Message Intelligence is where we do the deep work of surfacing the core narrative that makes your organization’s work impossible to ignore. Not another mission statement. Not just talking points. The deeper story that positions your organization as a necessary voice in the conversation already happening in your sector.
This is your Battle of the Story foundation: the narrative that actively challenges the dominant assumptions about your community, your issue, and your work.
It’s what we call your unfair advantage, articulated—the thing that only your organization can say, from your specific position, with your specific history and relationships and lived knowledge, that no one else can replicate.
When we build Message Intelligence with a client, we’re doing exactly what the Battle of the Story asks: we’re getting honest about the storytelling arena they’re operating inside, naming the underlying assumptions that are making their community’s story harder to tell, and building the counter-narrative that their content strategy can carry forward consistently across every email, every funder update, every social media post, every board presentation.
Because here’s the thing most communications strategies miss: It’s not about saying the right things more often. It’s about making sure everything you say is pulling in the same direction—toward the future you’re trying to build and away from the assumptions that are standing in the way.
Bottom line: Your story is already in the fight.

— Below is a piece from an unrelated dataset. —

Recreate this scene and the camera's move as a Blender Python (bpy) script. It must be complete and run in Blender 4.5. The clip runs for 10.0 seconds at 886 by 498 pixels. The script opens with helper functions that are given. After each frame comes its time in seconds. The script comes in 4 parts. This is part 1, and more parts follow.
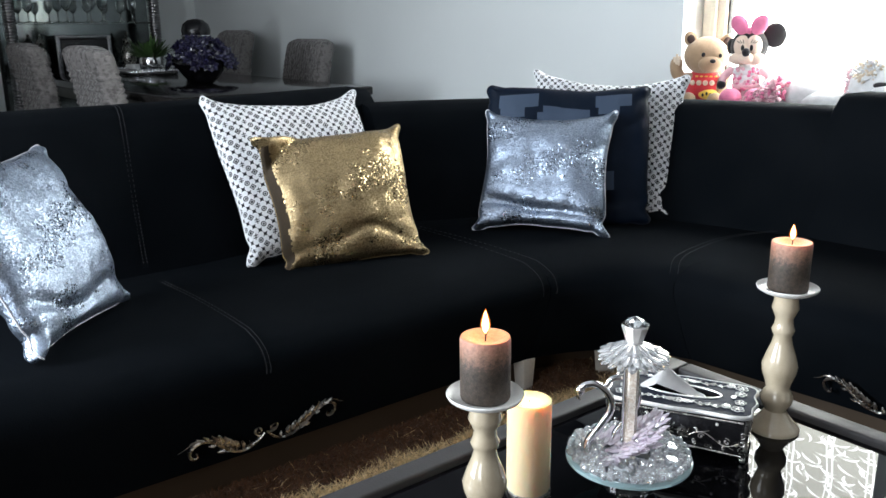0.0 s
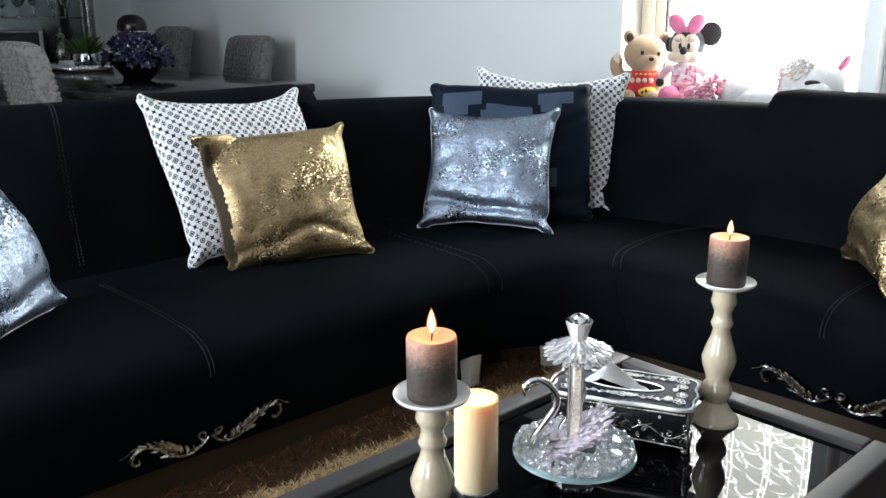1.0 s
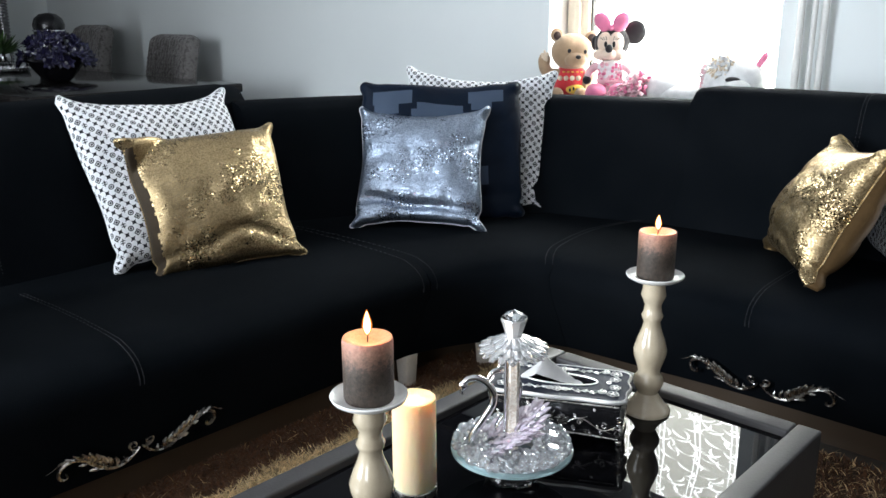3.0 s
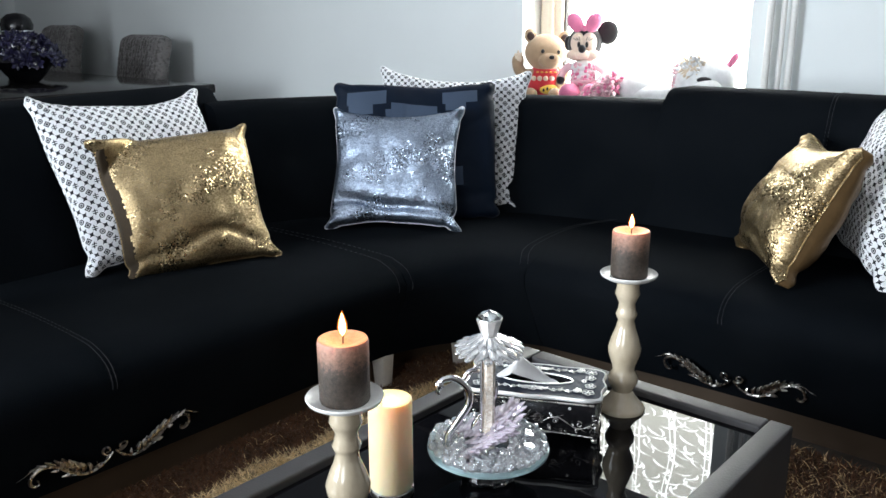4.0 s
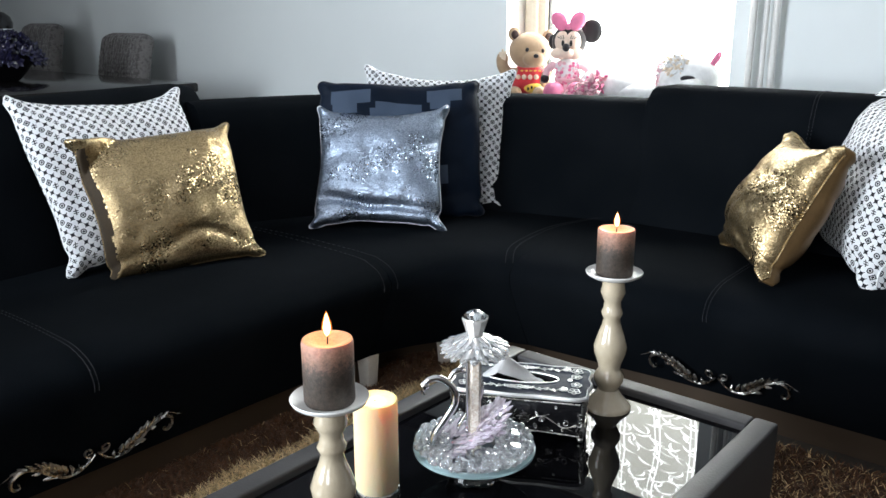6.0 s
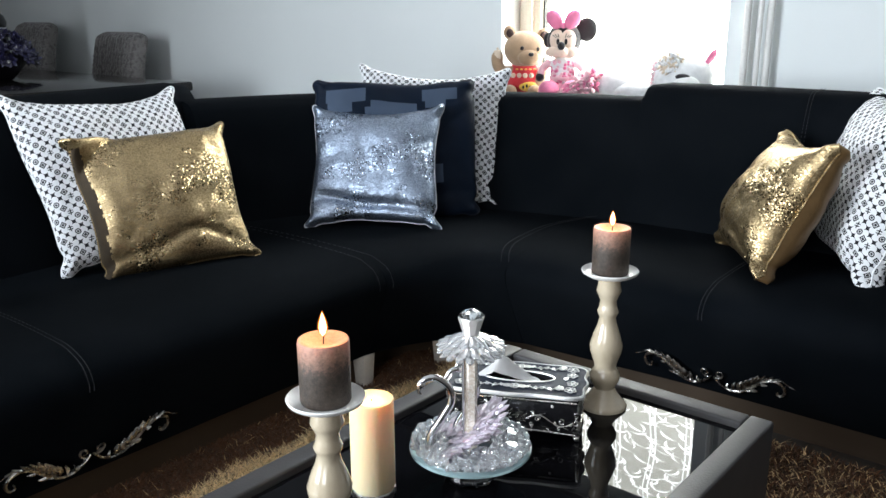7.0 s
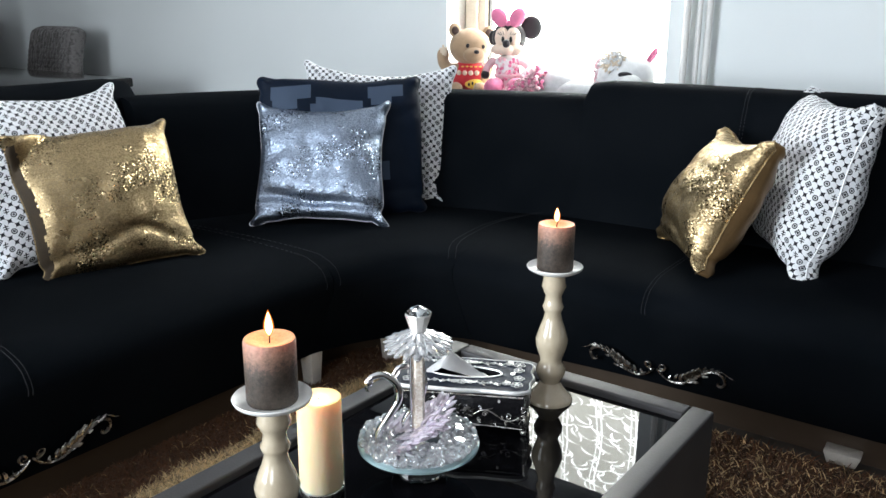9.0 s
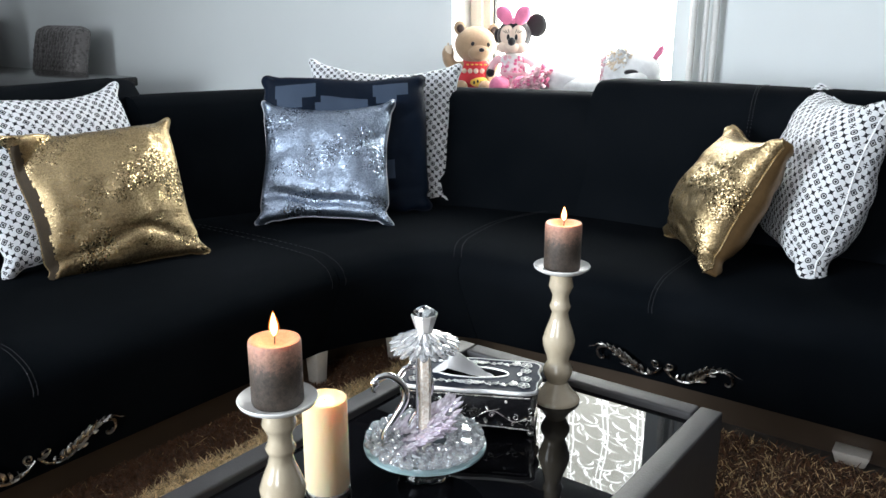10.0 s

The question is whether you’re leading it.
The dominant narratives in your sector right now—about your community, your issue, your organization’s role—aren’t winning because they’re the most truthful. They’re winning because they’re being told consistently, loudly, and with a lot of institutional backing behind them.
The underlying assumptions embedded in those stories are getting reinforced every single day.
Your job isn’t just to work harder. It’s to tell a better, more soulful story—one that challenges those assumptions at the root, centers the people your work is actually for, and makes the future you’re building feel not just possible, but inevitable.